_Given material:_

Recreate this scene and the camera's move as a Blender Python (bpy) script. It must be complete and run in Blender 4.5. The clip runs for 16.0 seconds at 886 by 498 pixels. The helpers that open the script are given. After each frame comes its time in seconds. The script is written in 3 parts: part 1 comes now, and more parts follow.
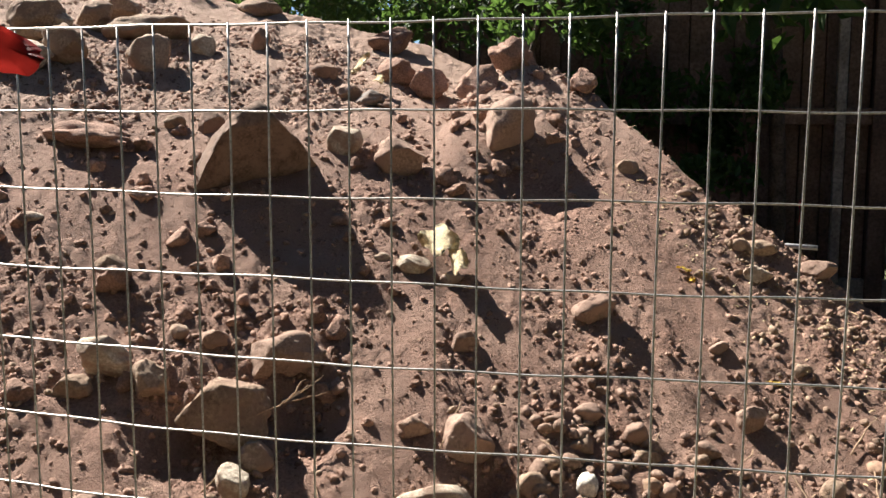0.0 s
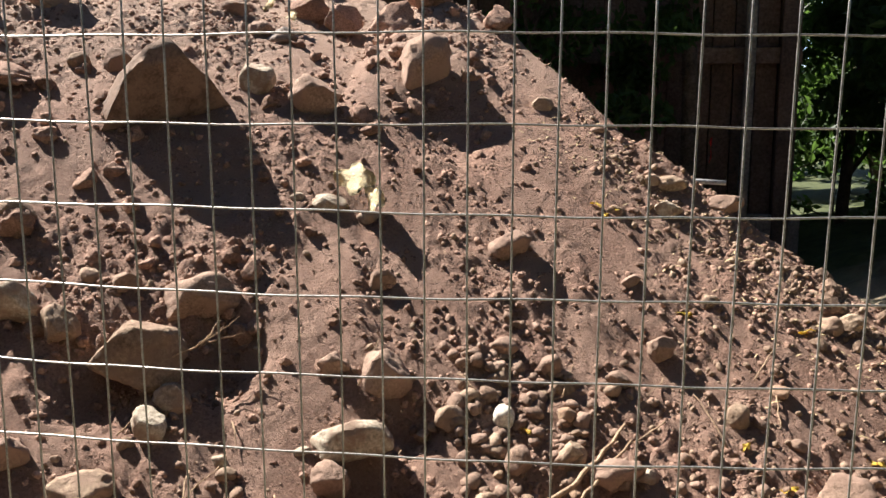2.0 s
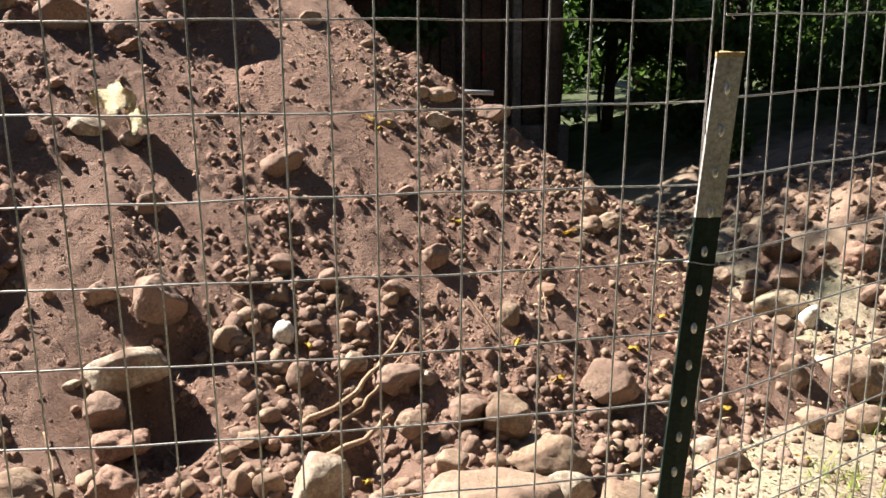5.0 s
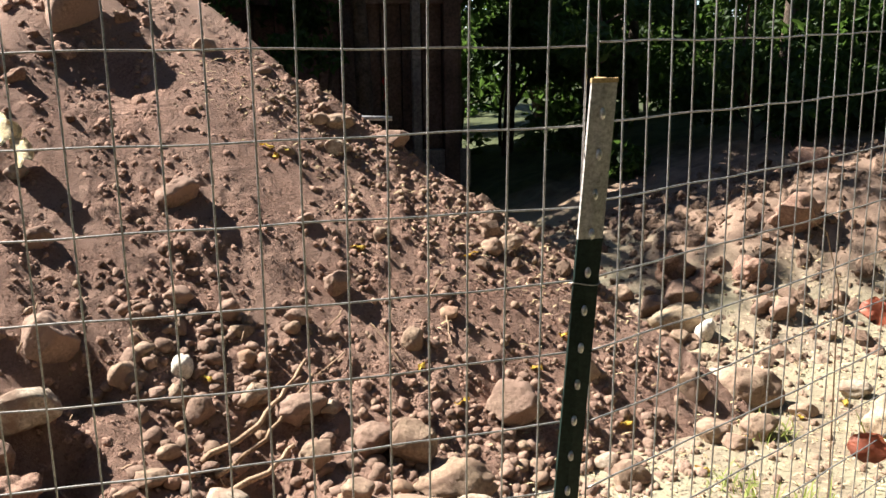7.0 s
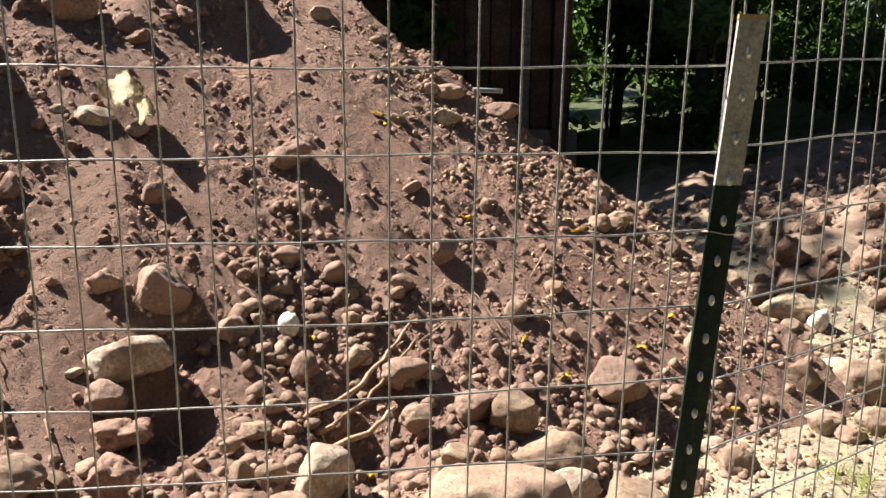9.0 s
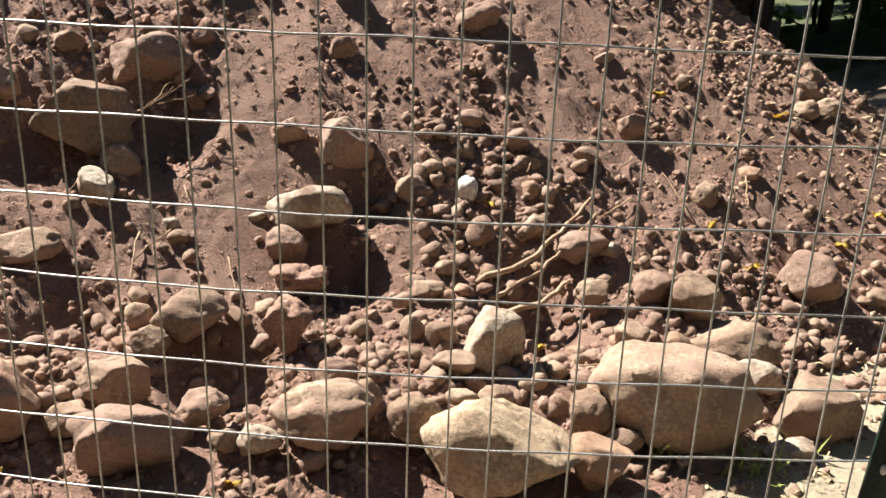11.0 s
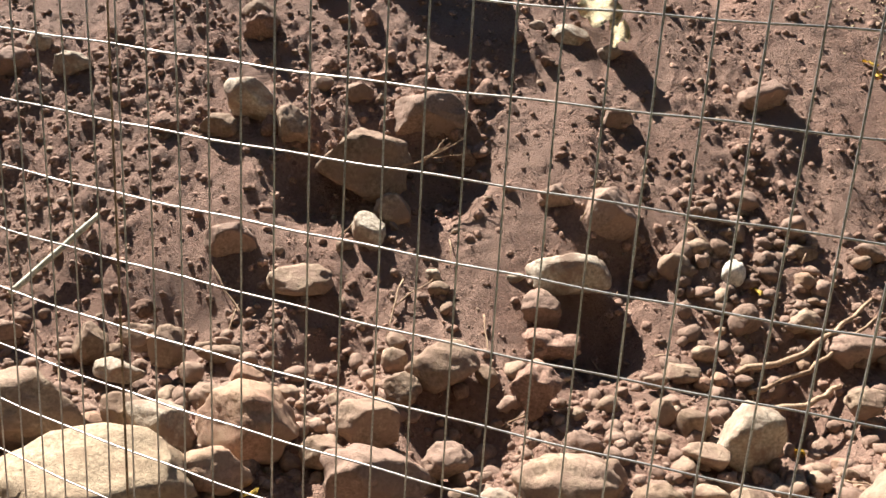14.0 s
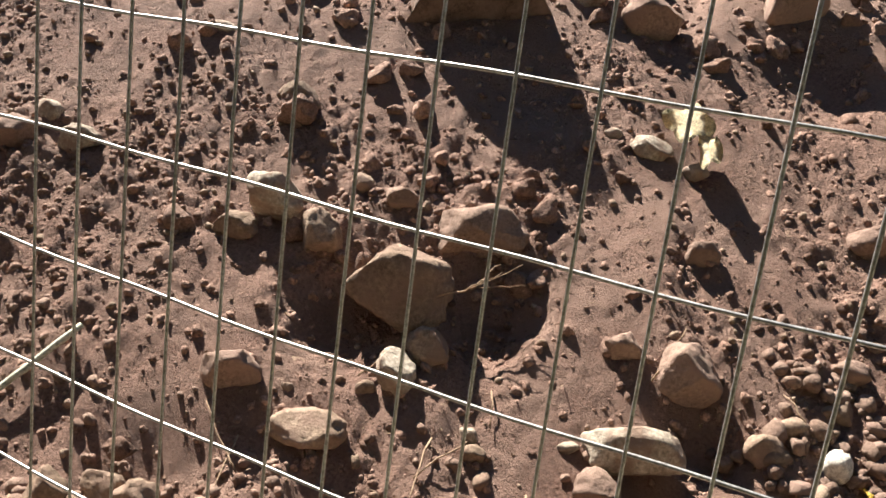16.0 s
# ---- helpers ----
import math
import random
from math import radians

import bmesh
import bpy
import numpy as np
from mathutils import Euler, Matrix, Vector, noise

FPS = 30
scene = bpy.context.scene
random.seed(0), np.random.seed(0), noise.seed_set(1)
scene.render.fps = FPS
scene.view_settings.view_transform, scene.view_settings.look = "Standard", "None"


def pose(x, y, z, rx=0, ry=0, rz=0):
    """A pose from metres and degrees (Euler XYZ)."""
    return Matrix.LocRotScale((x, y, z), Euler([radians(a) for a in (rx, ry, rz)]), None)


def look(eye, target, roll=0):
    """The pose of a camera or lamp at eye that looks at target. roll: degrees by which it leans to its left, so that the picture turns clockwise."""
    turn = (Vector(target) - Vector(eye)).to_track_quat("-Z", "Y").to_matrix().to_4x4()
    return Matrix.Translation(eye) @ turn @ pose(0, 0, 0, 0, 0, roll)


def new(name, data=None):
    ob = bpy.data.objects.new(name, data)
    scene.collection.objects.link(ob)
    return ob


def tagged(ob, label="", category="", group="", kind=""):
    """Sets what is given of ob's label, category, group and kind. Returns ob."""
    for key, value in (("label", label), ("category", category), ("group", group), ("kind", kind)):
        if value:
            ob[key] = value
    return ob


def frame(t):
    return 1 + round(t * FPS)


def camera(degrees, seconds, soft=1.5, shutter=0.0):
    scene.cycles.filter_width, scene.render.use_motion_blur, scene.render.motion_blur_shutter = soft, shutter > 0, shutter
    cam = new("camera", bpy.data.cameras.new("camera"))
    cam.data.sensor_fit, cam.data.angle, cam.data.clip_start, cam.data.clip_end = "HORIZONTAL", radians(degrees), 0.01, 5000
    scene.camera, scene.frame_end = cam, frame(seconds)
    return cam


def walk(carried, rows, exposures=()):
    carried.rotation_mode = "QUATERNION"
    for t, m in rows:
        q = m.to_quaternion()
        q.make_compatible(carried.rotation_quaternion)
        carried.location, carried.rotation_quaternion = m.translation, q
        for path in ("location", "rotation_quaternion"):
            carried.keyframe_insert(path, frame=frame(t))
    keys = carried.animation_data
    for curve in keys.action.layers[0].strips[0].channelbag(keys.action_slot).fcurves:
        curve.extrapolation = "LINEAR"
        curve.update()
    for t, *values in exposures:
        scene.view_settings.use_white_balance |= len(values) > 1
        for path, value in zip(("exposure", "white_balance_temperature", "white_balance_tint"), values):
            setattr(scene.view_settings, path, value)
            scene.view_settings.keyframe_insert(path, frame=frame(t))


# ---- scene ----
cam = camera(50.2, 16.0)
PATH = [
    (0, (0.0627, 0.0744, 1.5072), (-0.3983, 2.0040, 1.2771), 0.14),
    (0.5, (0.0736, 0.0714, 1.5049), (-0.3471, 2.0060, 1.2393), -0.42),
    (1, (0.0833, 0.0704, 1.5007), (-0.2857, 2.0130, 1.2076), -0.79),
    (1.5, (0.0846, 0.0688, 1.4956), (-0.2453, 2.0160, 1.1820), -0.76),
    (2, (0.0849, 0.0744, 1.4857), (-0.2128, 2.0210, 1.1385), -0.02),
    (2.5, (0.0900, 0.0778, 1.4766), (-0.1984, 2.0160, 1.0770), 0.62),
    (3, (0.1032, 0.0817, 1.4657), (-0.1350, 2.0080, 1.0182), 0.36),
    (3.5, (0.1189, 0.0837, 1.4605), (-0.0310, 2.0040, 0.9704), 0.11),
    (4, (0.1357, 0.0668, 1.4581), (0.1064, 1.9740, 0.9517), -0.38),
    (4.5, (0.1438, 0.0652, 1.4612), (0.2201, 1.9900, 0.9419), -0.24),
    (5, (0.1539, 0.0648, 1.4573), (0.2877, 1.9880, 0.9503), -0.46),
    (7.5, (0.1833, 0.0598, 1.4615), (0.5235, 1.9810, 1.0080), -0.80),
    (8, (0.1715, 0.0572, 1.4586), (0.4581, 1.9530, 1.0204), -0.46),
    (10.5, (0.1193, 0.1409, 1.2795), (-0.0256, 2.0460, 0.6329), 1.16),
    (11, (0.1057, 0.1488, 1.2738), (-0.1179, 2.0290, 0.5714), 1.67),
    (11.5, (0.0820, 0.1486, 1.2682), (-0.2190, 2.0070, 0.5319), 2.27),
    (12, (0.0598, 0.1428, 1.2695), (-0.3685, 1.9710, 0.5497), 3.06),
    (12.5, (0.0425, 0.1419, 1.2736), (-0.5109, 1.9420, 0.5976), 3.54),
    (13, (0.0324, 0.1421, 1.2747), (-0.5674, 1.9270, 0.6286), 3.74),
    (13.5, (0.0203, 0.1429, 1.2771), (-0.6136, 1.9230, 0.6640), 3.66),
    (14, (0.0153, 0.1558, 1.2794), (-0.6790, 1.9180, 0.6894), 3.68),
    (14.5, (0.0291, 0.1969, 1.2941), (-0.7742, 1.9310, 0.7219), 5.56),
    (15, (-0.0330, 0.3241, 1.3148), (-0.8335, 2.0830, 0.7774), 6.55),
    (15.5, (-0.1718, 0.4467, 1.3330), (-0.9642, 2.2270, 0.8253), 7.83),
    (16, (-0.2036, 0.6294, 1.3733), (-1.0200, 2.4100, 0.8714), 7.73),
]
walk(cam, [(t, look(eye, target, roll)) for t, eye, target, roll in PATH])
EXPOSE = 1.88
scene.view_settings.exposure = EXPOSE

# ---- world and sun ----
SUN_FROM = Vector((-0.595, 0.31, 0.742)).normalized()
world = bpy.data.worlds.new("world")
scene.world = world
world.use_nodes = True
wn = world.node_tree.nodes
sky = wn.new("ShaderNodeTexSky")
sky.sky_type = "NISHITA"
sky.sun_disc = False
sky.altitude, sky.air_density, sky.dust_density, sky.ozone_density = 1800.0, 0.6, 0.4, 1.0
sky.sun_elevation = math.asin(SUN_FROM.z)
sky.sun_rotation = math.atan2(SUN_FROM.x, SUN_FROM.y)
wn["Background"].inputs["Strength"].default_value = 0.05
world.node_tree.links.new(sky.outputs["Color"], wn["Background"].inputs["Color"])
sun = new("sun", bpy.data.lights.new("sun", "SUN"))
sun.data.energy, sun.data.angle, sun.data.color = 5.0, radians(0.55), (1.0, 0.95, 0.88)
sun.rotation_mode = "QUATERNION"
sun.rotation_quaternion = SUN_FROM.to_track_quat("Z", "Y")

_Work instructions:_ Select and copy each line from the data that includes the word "noise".

_Right answer:_
from mathutils import Euler, Matrix, Vector, noise
random.seed(0), np.random.seed(0), noise.seed_set(1)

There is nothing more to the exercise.